The fourth-largest Christian denomination in the United Kingdom is under fire for supporting Palestinian Christians.
In late June, the Methodist Church of Great Britain became the first major UK denomination to boycott goods from Israeli settlements following last year’s release of the Palestine Kairos document, which declared Israel’s occupation “a sin against God.”
The Board of Deputies of British Jews, representing 300 Jewish and pro-Israel organizations in Britain, said the Methodist conference ought to “hang its head in shame” after it “swallowed hook, line and sinker a report full of basic historical inaccuracies, deliberate misrepresentations and distortions” that “will cause the enemies of peace and reconciliation to cheer from the sidelines.”
“This outcome is extremely serious and damaging,” the board said in a statement. “Israel is at the root of the identity of Jews and of Judaism, and as an expression of Jewish spiritual, national and emotional aspirations, Zionism cannot simply be ruled as illegitimate in the way that the Methodist Conference has purported to do. This smacks of breathtaking insensitivity, as crass as it is misinformed.”
According to pro-Israel activist Robin Shepherd of London’s Henry Jackson Society, Israel ought to retaliate by banning Methodist officials “from entering; deport their missionaries; block their funds; close down their offices; and tax their churches. If it”s war, it”s war. The aggressor must pay a price,” Shepherd wrote in an op-ed for The Jerusalem Post, an English-language Israeli newspaper.
The Methodist Church called on its people “to support and engage with [the] boycott of Israeli goods” emanating from illegal settlements as their response to a call from a group of Palestinian Christians, a growing number of Jewish organizations, both inside Israel and worldwide, and the World Council of Churches. A majority of governments recognize the occupation as illegitimate under international law, it said.
The church says it plans to “undertake further work on the theological issues, including Christian Zionism, raised in the report that are needed to guide and support the approach of the Methodist Church to the Israeli/Palestinian situation.” The conference also called for a full arms embargo as an important step toward a just peace in the region.
“This decision has not been taken lightly, but after months of research,” church spokeswoman Christine Elliott said in a statement. “The goal of the boycott is to put an end to the existing injustice. It reflects the challenge that settlements present to a lasting peace in the region.”
The World Council of Churches, which represents 560 million Christians including most of the world’s Orthodox churches, praised the move. WCC general-secretary Rev. Dr Olav Fykse Tveit congratulated the Methodist Conference for the “important and forward looking resolutions by your church around the question of a just peace for Palestine and Israel.”
“Palestinian Christians will certainly take courage and strength from the implementation of the report”s resolutions. They will be more courageous in denouncing all forms of violence and to invoke the need for enforcing international law by bringing an end to the Israeli occupation,” Tveit wrote in a letter to the Methodist conference.

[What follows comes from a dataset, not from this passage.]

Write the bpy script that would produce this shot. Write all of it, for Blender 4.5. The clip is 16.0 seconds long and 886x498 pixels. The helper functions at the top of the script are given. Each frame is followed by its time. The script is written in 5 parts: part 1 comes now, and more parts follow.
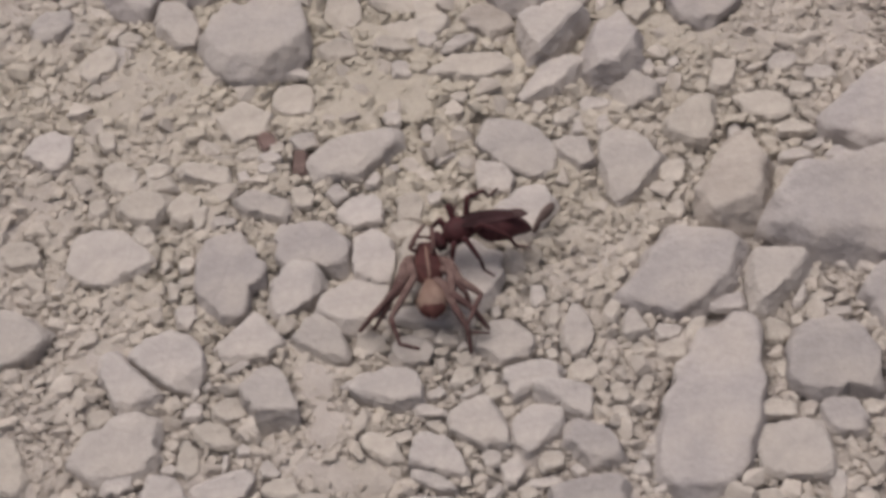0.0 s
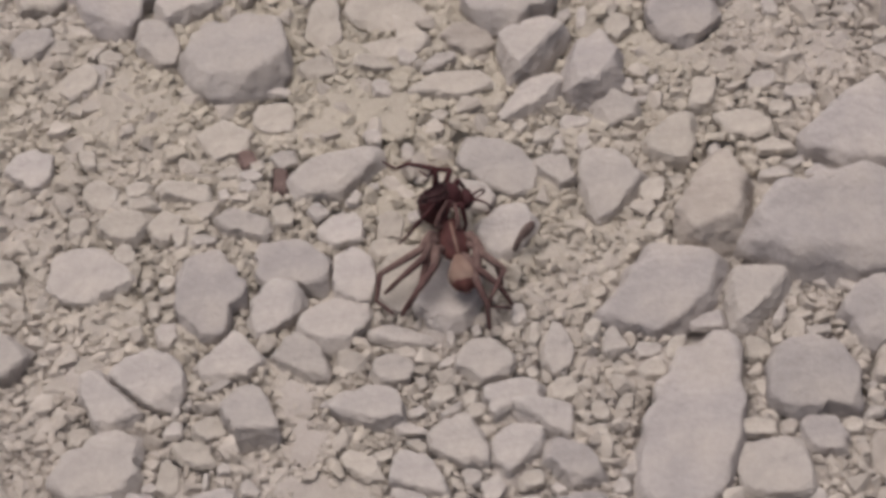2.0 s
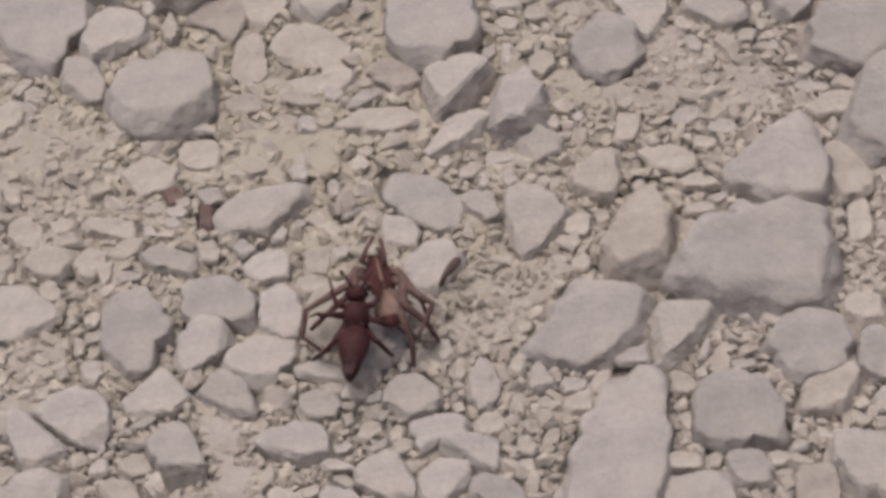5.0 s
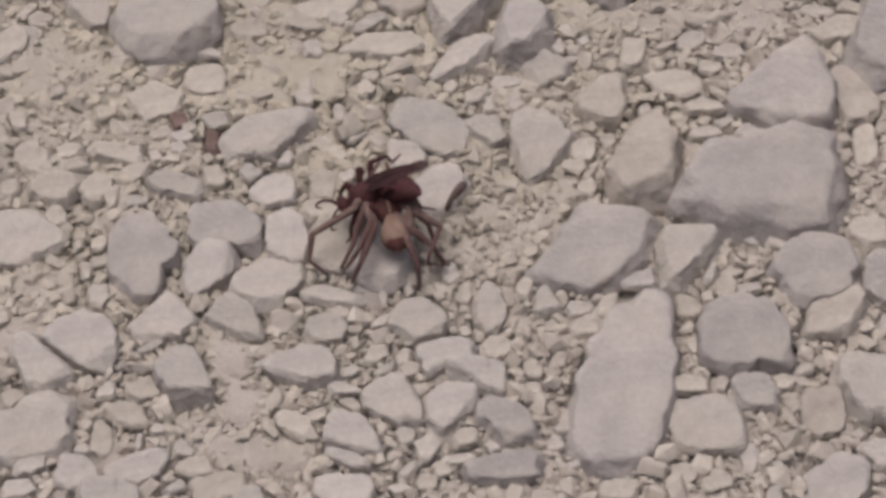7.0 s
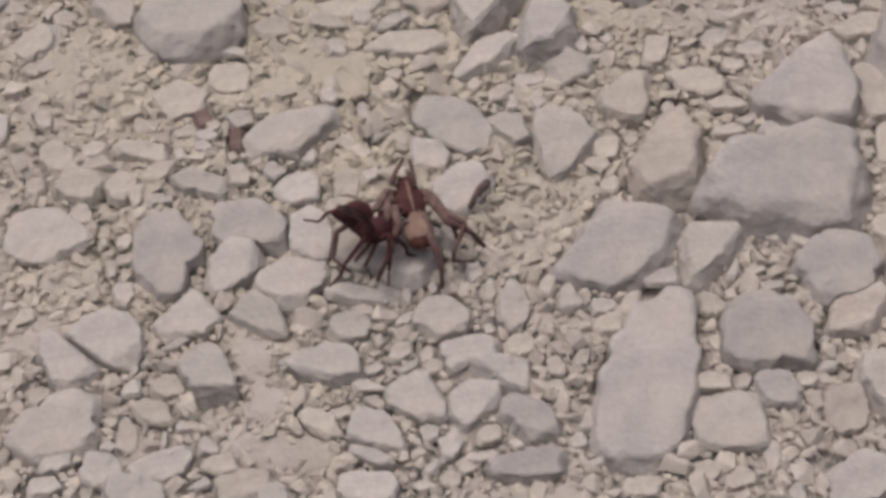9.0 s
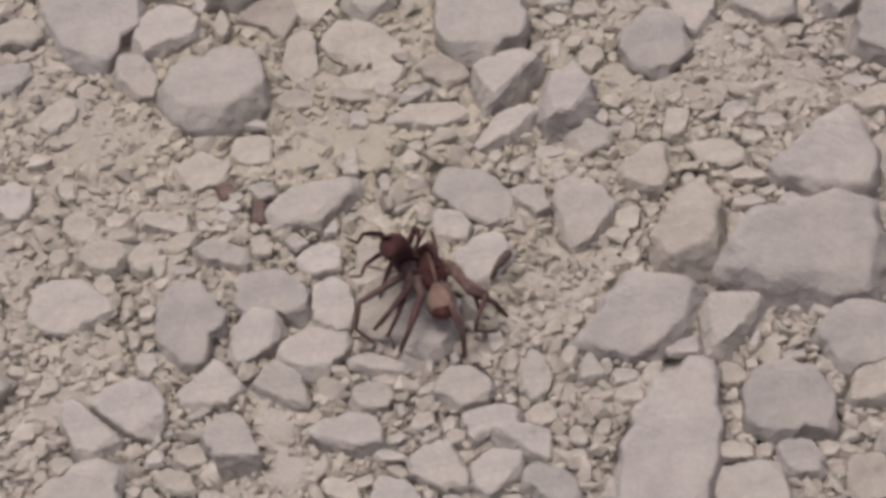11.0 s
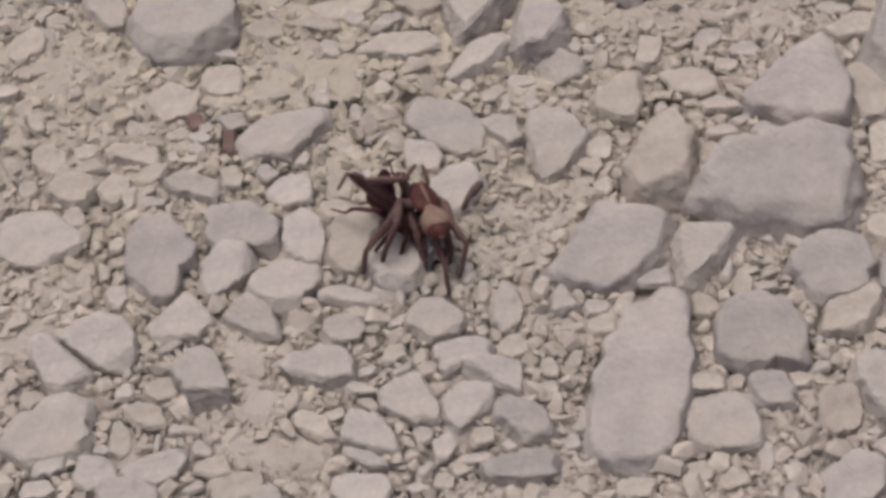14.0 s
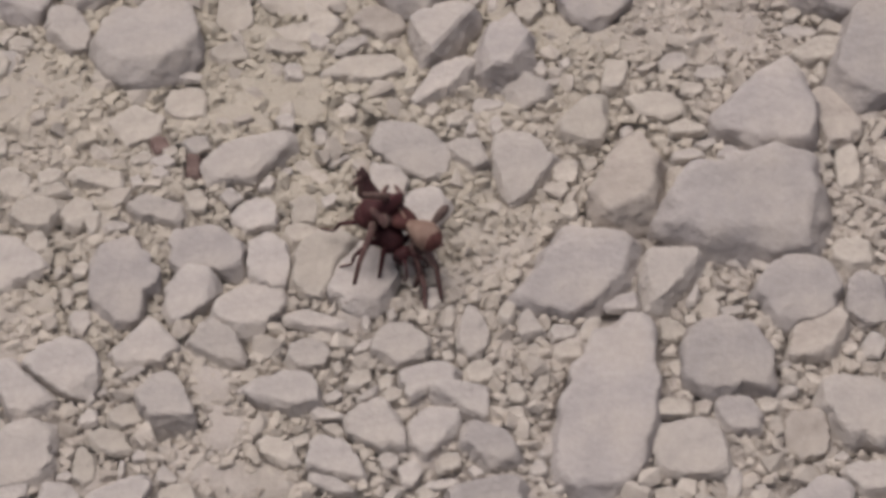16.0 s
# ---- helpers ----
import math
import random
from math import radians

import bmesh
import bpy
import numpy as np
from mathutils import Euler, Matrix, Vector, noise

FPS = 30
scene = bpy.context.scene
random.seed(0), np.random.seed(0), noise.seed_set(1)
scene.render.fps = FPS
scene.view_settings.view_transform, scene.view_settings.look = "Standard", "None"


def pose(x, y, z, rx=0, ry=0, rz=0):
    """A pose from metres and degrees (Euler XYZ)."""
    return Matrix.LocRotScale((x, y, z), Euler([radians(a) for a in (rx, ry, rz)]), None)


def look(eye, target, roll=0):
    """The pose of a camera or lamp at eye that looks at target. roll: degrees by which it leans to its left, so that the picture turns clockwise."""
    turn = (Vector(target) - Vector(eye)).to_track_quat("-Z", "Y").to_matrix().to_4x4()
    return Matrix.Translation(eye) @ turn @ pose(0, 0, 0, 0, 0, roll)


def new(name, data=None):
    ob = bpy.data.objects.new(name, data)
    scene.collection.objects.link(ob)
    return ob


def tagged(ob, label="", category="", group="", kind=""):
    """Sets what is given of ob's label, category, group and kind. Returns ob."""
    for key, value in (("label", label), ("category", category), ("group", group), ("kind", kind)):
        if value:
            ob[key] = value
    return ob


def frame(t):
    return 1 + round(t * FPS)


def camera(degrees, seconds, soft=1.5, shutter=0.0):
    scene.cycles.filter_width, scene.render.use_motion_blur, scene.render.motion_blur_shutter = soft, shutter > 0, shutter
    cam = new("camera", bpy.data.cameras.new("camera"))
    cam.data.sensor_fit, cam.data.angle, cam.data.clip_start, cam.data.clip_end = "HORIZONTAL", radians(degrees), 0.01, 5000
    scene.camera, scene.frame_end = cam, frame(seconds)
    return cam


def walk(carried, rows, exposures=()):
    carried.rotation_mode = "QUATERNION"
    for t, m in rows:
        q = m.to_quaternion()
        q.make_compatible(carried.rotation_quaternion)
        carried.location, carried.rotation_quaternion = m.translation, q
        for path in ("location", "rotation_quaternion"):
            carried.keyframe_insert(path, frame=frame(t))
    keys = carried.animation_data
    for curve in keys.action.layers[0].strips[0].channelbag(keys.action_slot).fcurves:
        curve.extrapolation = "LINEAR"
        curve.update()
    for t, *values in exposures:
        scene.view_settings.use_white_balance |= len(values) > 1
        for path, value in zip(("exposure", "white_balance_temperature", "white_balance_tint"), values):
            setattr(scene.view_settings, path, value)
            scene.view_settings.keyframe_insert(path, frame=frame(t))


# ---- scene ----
# A strip of pale limestone gravel, filmed from half a metre away with a long lens.
MM = 0.001
cam = camera(20.0, 16.0, soft=3.9)
walk(cam, [(t, pose(x, y, z, rx, ry, rz)) for t, x, y, z, rx, ry, rz in [
    (0.0, 0.0000, -0.2741, 0.3508, 38.000, 0.000, 0.000),
    (0.5, 0.0003, -0.2741, 0.3504, 38.159, -0.044, -0.049),
    (1.0, -0.0001, -0.2752, 0.3503, 38.025, -0.068, -0.095),
    (1.5, -0.0002, -0.2763, 0.3512, 38.204, -0.127, -0.037),
    (2.0, 0.0001, -0.2738, 0.3514, 38.342, -0.346, -0.263),
    (2.5, 0.0010, -0.2750, 0.3514, 38.691, -0.436, -0.359),
    (3.0, 0.0007, -0.2744, 0.3518, 39.157, -0.604, -0.475),
    (3.5, 0.0007, -0.2741, 0.3517, 39.391, -0.867, -0.872),
    (6.0, -0.0001, -0.2759, 0.3513, 38.757, -1.791, -1.573),
    (6.5, -0.0012, -0.2764, 0.3509, 38.163, -1.879, -1.649),
    (7.0, -0.0018, -0.2762, 0.3508, 37.738, -1.664, -1.477),
    (7.5, -0.0009, -0.2771, 0.3510, 37.655, -1.504, -1.392),
    (8.0, -0.0015, -0.2764, 0.3515, 37.501, -1.356, -1.261),
    (10.5, -0.0016, -0.2766, 0.3531, 38.660, -0.963, -1.183),
    (11.0, -0.0025, -0.2794, 0.3519, 39.526, -0.779, -1.051),
    (11.5, -0.0011, -0.2814, 0.3529, 39.631, -0.468, -0.850),
    (12.0, -0.0017, -0.2809, 0.3533, 40.260, -0.712, -1.021),
    (12.5, -0.0022, -0.2794, 0.3527, 40.971, -0.844, -1.099),
    (13.0, -0.0009, -0.2754, 0.3519, 39.510, -0.828, -1.197),
    (13.5, -0.0011, -0.2748, 0.3518, 38.094, -0.965, -1.358),
    (14.0, 0.0001, -0.2760, 0.3523, 37.586, -0.950, -1.369),
    (14.5, -0.0009, -0.2765, 0.3512, 37.850, -1.214, -1.617),
    (15.0, -0.0021, -0.2757, 0.3513, 37.897, -1.431, -1.685),
    (15.5, -0.0015, -0.2752, 0.3514, 38.069, -1.537, -1.725),
    (16.0, -0.0015, -0.2736, 0.3516, 37.973, -1.766, -1.951),
]], exposures=[(0.0, -0.65, 6200.0, 10.2), (16.0, -0.65, 6200.0, 10.2)])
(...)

“We trust that Methodists in Great Britain and, indeed, people everywhere will be influenced and impacted by your call to boycott goods from illegal Israeli settlements as a pathway to a lasting and sustainable peace in the region,” Tveit wrote, adding that such actions “are visible proof of your irreversible conviction that God demands that we dare more than words.”
Meanwhile in the US, the Presbyterian Church will consider a resolution urging the US government to halt aid to Israel until the Israeli government freezes settlements, relocates its wall to internationally recognized borders, and ceases its occupation of the Palestinian territories. The American protestant movement’s 219th General Assembly began Saturday in the US state of Minnesota.